### DATA

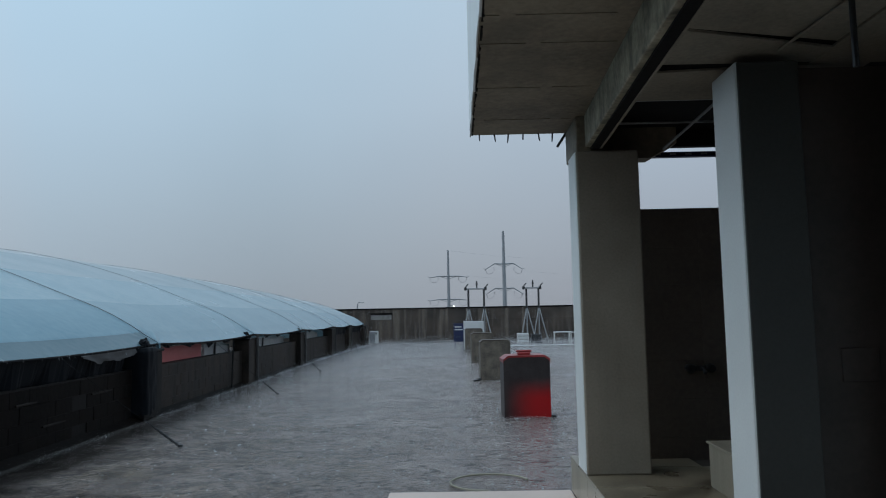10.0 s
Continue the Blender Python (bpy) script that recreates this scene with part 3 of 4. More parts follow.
def drape(y, seed):
    """Black plastic sheet hung over the pillar at y, bulging and torn at its foot."""
    x = eave_x(y)
    bm = B()
    path = [(-0.36, -0.40), (-0.36, -0.75), (-0.20, -0.78), (0.02, -0.775), (0.10, -0.74), (0.105, -0.55), (0.10, -0.36)]
    fine = []
    for (ax, ay), (bx, by) in zip(path, path[1:]):
        fine += [(ax + (bx - ax) * t / 5, ay + (by - ay) * t / 5) for t in range(5)]
    fine.append(path[-1])
    rows = []
    for k in range(15):
        t = k / 14
        row = []
        for j, (px, py) in enumerate(fine):
            foot = 0.10 + 0.12 * noise.noise((j * 0.5, seed, 0)) + 0.3 * max(0, j - 24) / 10
            z = 1.115 * (1 - t) + foot * t
            bulge = 0.012 + 0.03 * abs(noise.noise((j * 0.35, z * 2.5, seed)))
            cx, cy = -0.13, -0.5
            d = Vector((px - cx, py - cy, 0)).normalized() * bulge
            row.append(bm.verts.new((x + px + d.x, y + py + d.y, z)))
        rows.append(row)
    for p, q in zip(rows, rows[1:]):
        for j in range(len(fine) - 1):
            bm.faces.new((p[j], p[j + 1], q[j + 1], q[j]))
    n = len(fine)
    tip = bm.verts.new((x - 0.13, y - 0.5, 1.14))
    for j in range(n - 1):
        bm.faces.new((rows[0][j], rows[0][j + 1], tip))
    bm.faces.new((rows[0][n - 1], rows[0][0], tip))
    me = mesh_of("plastic_sheet", bm, M_SKIRT)
    me.shade_smooth()
    return tagged(new("plastic_sheet", me), "black plastic sheet draped over a wall pillar", "plastic sheet")


drape(12.1, 2.0)
for a, b in zip(POSTS[2:6], POSTS[3:7]):
    bm = B()
    tube(bm, [(eave_x(a) - 0.06, a, EAVE - 0.045), (eave_x((a + b) / 2) - 0.06, (a + b) / 2, EAVE - 0.075), (eave_x(b) - 0.06, b, EAVE - 0.045)], 0.013, 6)
    part("eave_pipe", bm, M_STEEL, tent, "thin dark pipe under the eave")
for y, dy in ((16.2, 0.3),):
    bm = B()
    rod(bm, (eave_x(y) + 0.02, y, 0.0), (eave_x(y) - 0.02, y + dy, EAVE - 0.06), 0.018, seg=6)
    solid("leaning_pole", bm, M_WETROPE, "thin dark pole leaning on the low wall", "pole")


# ---------- air-conditioner condensers ----------
def condenser(at, turn, mat, w=0.66, h=0.48, d=0.27, dark=M_GRILLE):
    """Its front looks along +x of the unit, its width runs along y."""
    ac = thing("air_conditioner", at, "white air-conditioner condenser, shade put into its colour, with a dark fan grille on short legs", "air conditioner", turn=turn)
    bm = B()
    box(bm, -d, 0, -w / 2, w / 2, 0.1, 0.1 + h, 0.015, 2)
    body = part("casing", bm, mat, ac)
    bm = B()
    box(bm, -0.005, 0.006, -w / 2 + 0.03, w / 2 - 0.17, 0.1 + 0.04, 0.1 + h - 0.035, 0.004)
    g = part("grille", bm, dark, ac, "slatted fan grille")
    bm = B()
    for k in range(5):
        ring = [(0.012, -w / 2 + 0.035 + (w - 0.235) / 2 + (0.04 + 0.035 * k) * math.cos(t), 0.1 + h / 2 + (0.04 + 0.035 * k) * math.sin(t))
                for t in (2 * math.pi * j / 24 for j in range(25))]
        tube(bm, ring, 0.003, 4)
    part("guard", bm, M_GRILLE, g)
    bm = B()
    box(bm, -0.002, 0.004, w / 2 - 0.15, w / 2 - 0.07, 0.1 + h - 0.14, 0.1 + h - 0.07, 0.012)
    part("badge", bm, M_GRILLE, ac, "dark round badge")
    bm = B()
    box(bm, -0.002, 0.004, w / 2 - 0.165, w / 2 - 0.05, 0.1 + h - 0.18, 0.1 + h - 0.165)
    part("label_bar", bm, M_GRILLE, ac)
    for y in (-w / 2 + 0.1, w / 2 - 0.08):
        bm = B()
        box(bm, -d + 0.02, 0.0, y - 0.02, y + 0.02, 0, 0.1, 0.005)
        part("foot", bm, mat, ac)
    return ac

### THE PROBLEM
All of the data above should be transcribed verbatim, with pictures omitted.

### RESULT FOR THIS EXERCISE
10.0 s
Continue the Blender Python (bpy) script that recreates this scene with part 3 of 4. More parts follow.
def drape(y, seed):
    """Black plastic sheet hung over the pillar at y, bulging and torn at its foot."""
    x = eave_x(y)
    bm = B()
    path = [(-0.36, -0.40), (-0.36, -0.75), (-0.20, -0.78), (0.02, -0.775), (0.10, -0.74), (0.105, -0.55), (0.10, -0.36)]
    fine = []
    for (ax, ay), (bx, by) in zip(path, path[1:]):
        fine += [(ax + (bx - ax) * t / 5, ay + (by - ay) * t / 5) for t in range(5)]
    fine.append(path[-1])
    rows = []
    for k in range(15):
        t = k / 14
        row = []
        for j, (px, py) in enumerate(fine):
            foot = 0.10 + 0.12 * noise.noise((j * 0.5, seed, 0)) + 0.3 * max(0, j - 24) / 10
            z = 1.115 * (1 - t) + foot * t
            bulge = 0.012 + 0.03 * abs(noise.noise((j * 0.35, z * 2.5, seed)))
            cx, cy = -0.13, -0.5
            d = Vector((px - cx, py - cy, 0)).normalized() * bulge
            row.append(bm.verts.new((x + px + d.x, y + py + d.y, z)))
        rows.append(row)
    for p, q in zip(rows, rows[1:]):
        for j in range(len(fine) - 1):
            bm.faces.new((p[j], p[j + 1], q[j + 1], q[j]))
    n = len(fine)
    tip = bm.verts.new((x - 0.13, y - 0.5, 1.14))
    for j in range(n - 1):
        bm.faces.new((rows[0][j], rows[0][j + 1], tip))
    bm.faces.new((rows[0][n - 1], rows[0][0], tip))
    me = mesh_of("plastic_sheet", bm, M_SKIRT)
    me.shade_smooth()
    return tagged(new("plastic_sheet", me), "black plastic sheet draped over a wall pillar", "plastic sheet")


drape(12.1, 2.0)
for a, b in zip(POSTS[2:6], POSTS[3:7]):
    bm = B()
    tube(bm, [(eave_x(a) - 0.06, a, EAVE - 0.045), (eave_x((a + b) / 2) - 0.06, (a + b) / 2, EAVE - 0.075), (eave_x(b) - 0.06, b, EAVE - 0.045)], 0.013, 6)
    part("eave_pipe", bm, M_STEEL, tent, "thin dark pipe under the eave")
for y, dy in ((16.2, 0.3),):
    bm = B()
    rod(bm, (eave_x(y) + 0.02, y, 0.0), (eave_x(y) - 0.02, y + dy, EAVE - 0.06), 0.018, seg=6)
    solid("leaning_pole", bm, M_WETROPE, "thin dark pole leaning on the low wall", "pole")


# ---------- air-conditioner condensers ----------
def condenser(at, turn, mat, w=0.66, h=0.48, d=0.27, dark=M_GRILLE):
    """Its front looks along +x of the unit, its width runs along y."""
    ac = thing("air_conditioner", at, "white air-conditioner condenser, shade put into its colour, with a dark fan grille on short legs", "air conditioner", turn=turn)
    bm = B()
    box(bm, -d, 0, -w / 2, w / 2, 0.1, 0.1 + h, 0.015, 2)
    body = part("casing", bm, mat, ac)
    bm = B()
    box(bm, -0.005, 0.006, -w / 2 + 0.03, w / 2 - 0.17, 0.1 + 0.04, 0.1 + h - 0.035, 0.004)
    g = part("grille", bm, dark, ac, "slatted fan grille")
    bm = B()
    for k in range(5):
        ring = [(0.012, -w / 2 + 0.035 + (w - 0.235) / 2 + (0.04 + 0.035 * k) * math.cos(t), 0.1 + h / 2 + (0.04 + 0.035 * k) * math.sin(t))
                for t in (2 * math.pi * j / 24 for j in range(25))]
        tube(bm, ring, 0.003, 4)
    part("guard", bm, M_GRILLE, g)
    bm = B()
    box(bm, -0.002, 0.004, w / 2 - 0.15, w / 2 - 0.07, 0.1 + h - 0.14, 0.1 + h - 0.07, 0.012)
    part("badge", bm, M_GRILLE, ac, "dark round badge")
    bm = B()
    box(bm, -0.002, 0.004, w / 2 - 0.165, w / 2 - 0.05, 0.1 + h - 0.18, 0.1 + h - 0.165)
    part("label_bar", bm, M_GRILLE, ac)
    for y in (-w / 2 + 0.1, w / 2 - 0.08):
        bm = B()
        box(bm, -d + 0.02, 0.0, y - 0.02, y + 0.02, 0, 0.1, 0.005)
        part("foot", bm, mat, ac)
    return ac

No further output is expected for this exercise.